Rezension

Erwartungen an das Schicksal

Große Erwartungen - Charles Dickens

Große Erwartungen
von Charles Dickens

Bewertet mit 4.5 Sternen

Der Lebensweg des Waisenjungen Pip scheint vorgezeichnet: als Prügelknabe der Schwester bei der er lebt, als generelles personifiziertes Übel des Dorfes, wird er bei seinem Schwager eine Schmiedelehre machen und sein Rückzugsort bleibt das kalte, einsame Moor. Doch da greift eine unbekannte Macht ein, die Pip zu Wohlstand und Bildung verhilft, seine großen Erwartungen fördert und ein glanzvolles Leben in London ermöglicht. Erwartungsvoll blickt Pip dem Tag entgegen, der ihm seinen Wohltäter offenbaren soll. Dann wird sich sein Geschick erfüllen.

Ein klassischer Dickens. Ein Roman der von Melancholie und Düsternis schwer wird wie das neblige Moor, in dem Pip aufwuchs. Diese Schwere bleibt an Pip und dem Leser kleben, lässt die Geschichte manchmal zäh und hoffnungslos wirken, doch dann blitzt, gleich einem Sonnenstrahl, Dickens Humor auf und der Leser weiß wieder, was er an dem Buch hat. Skurrile Figuren und schräge Einfälle sorgen immer wieder für eine Überraschung.

Manchmal fand ich die Charaktere unerträglich und in der Mitte zog sich die Geschichte etwas, aber trotzdem bin ich begeistert. Vor allen Dingen im letzten Drittel wird es noch mal spannend, denn genau wie Pip, fiebert der Leser dem Moment entgegen, in dem sich die Frage des Gönners klärt. Tja, und danach geht es noch mal richtig rund.

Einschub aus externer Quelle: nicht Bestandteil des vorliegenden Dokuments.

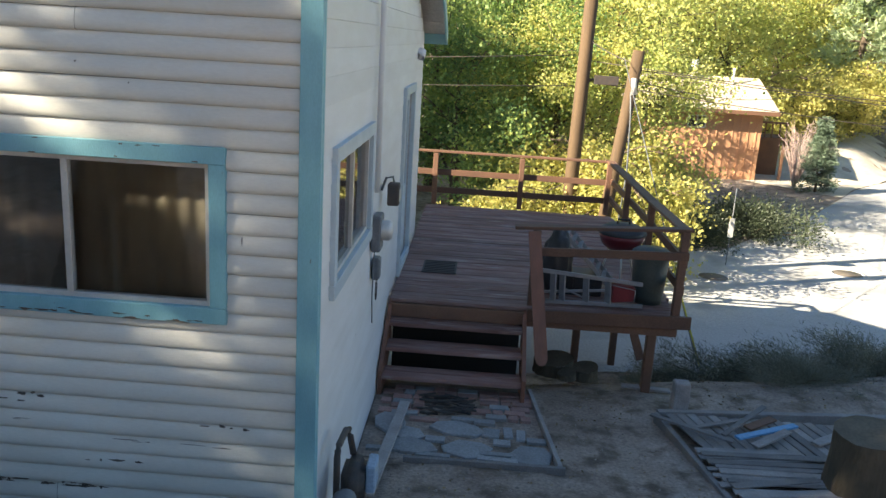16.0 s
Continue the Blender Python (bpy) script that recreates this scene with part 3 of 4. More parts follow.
# things on the shaded wall
conduit = thing("service_conduit", (3.12, 9.3, 1.2), "white electrical service pipe running up the wall", "pipe")
tube("mast", [(3.125, 9.28, 1.95), (3.125, 9.24, 5.4)], 0.024, WHITE_SIDE, conduit)
tube("lower_pipe", [(3.115, 9.34, 0.75), (3.105, 9.35, 1.0), (3.115, 9.34, 1.5)], 0.006, METAL_GREY, conduit)
meter = thing("electric_meter", (3.13, 9.42, 1.45), "round grey electric meter on the white wall", "meter")
box("meter_box", (3.09, 9.27, 1.42), (3.17, 9.50, 1.74), METAL_GREY, meter, bev=0.012)
lathe("dial_cover", [(0.09, 0), (0.09, 0.06), (0.07, 0.09), (0.0, 0.10)], ALU, meter).matrix_basis = pose(3.17, 9.385, 1.60, 0, 90, 0)
junction = thing("junction_box", (3.12, 9.4, 1.2), "small grey box with hanging cable loop on wall", "box")
box("box_body", (3.09, 9.36, 1.14), (3.16, 9.50, 1.34), METAL_GREY, junction, bev=0.015)
loop = [(3.13, 9.43 + 0.05 * math.sin(a), 1.04 + 0.10 * math.cos(a)) for a in np.linspace(0, 2 * math.pi, 18)]
tube("cable_loop", loop, 0.005, METAL_DARK, junction, sides=6)
wall_lamp = thing("wall_lamp", (3.12, 9.9, 1.9), "dark outdoor lantern on a curved bracket beside window", "lamp")
tube("bracket", [(3.09, 9.88, 1.86), (3.13, 9.88, 1.98), (3.19, 9.9, 1.99), (3.20, 9.92, 1.93)], 0.012, METAL_GREY, wall_lamp)
box("lantern", (3.145, 9.86, 1.72), (3.255, 9.98, 1.93), METAL_DARK, wall_lamp, bev=0.012)
box("lamp_glass", (3.256, 9.88, 1.76), (3.26, 9.96, 1.88), ALU, wall_lamp, bev=0)
flood = thing("flood_light", (3.15, 13.3, 3.0), "small white flood light under the eave", "lamp")
box("mount", (3.09, 13.25, 2.98), (3.13, 13.37, 3.10), WHITE_SIDE, flood, bev=0.01)
lathe("lamp_head", [(0.0, 0), (0.05, 0.01), (0.075, 0.12), (0.07, 0.12)], WHITE_SIDE, flood).matrix_basis = pose(3.14, 13.3, 3.1, 150, 25, 0)
# door
door_1 = thing("door_1", (XR, 12.25, DZ), "pale screen door with glass and blue-grey trim", "door", kind="structure")
trim_frame(door_1, "y", XR, (11.75, 12.75, 0.6, 2.6), 0.10, 0.05, mat=PALETRIM)
box("door_leaf", (XR - 0.06, 11.76, 0.51), (XR - 0.02, 12.74, 1.45), PALETRIM, door_1, bev=0.004)
raw("door_glass", [(XR - 0.04, y, z) for y, z in ((11.86, 1.452), (12.64, 1.452), (12.64, 2.50), (11.86, 2.50))], [(0, 1, 2, 3)], SCREENED, door_1).visible_shadow = False
for lo, hi in (((11.76, 1.452), (11.858, 2.59)), ((12.642, 1.452), (12.74, 2.59)), ((11.86, 2.502), (12.64, 2.59))):
    box("door_stile", (XR - 0.06, lo[0], lo[1]), (XR - 0.02, hi[0], hi[1]), PALETRIM, door_1, bev=0.003)
box("door_handle", (XR - 0.018, 11.80, 1.38), (XR + 0.03, 11.83, 1.50), ALU, door_1, bev=0.004)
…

Ein anspruchsvolles Buch mit ein paar Längen, die es den 5. Stern gekostet haben, aber trotzdem ein toller Dickens. Die Übersetzung von Melanie Walz ist großartig und der umfangreiche Anhang mit Hintergrundinformationen sowie Anmerkungen eine hervorragende Ergänzung. Schade, dass bei dieser Ausgabe auf die Originalillustrationen verzichtet wurde (bei „Nickolas Nickleby“ sind sie durchaus vorhanden), aber das ist auch alles, was ich anzumerken habe. Eine tolle Dickens-Ausgabe, eine wunderbare Geschichte – was will man mehr?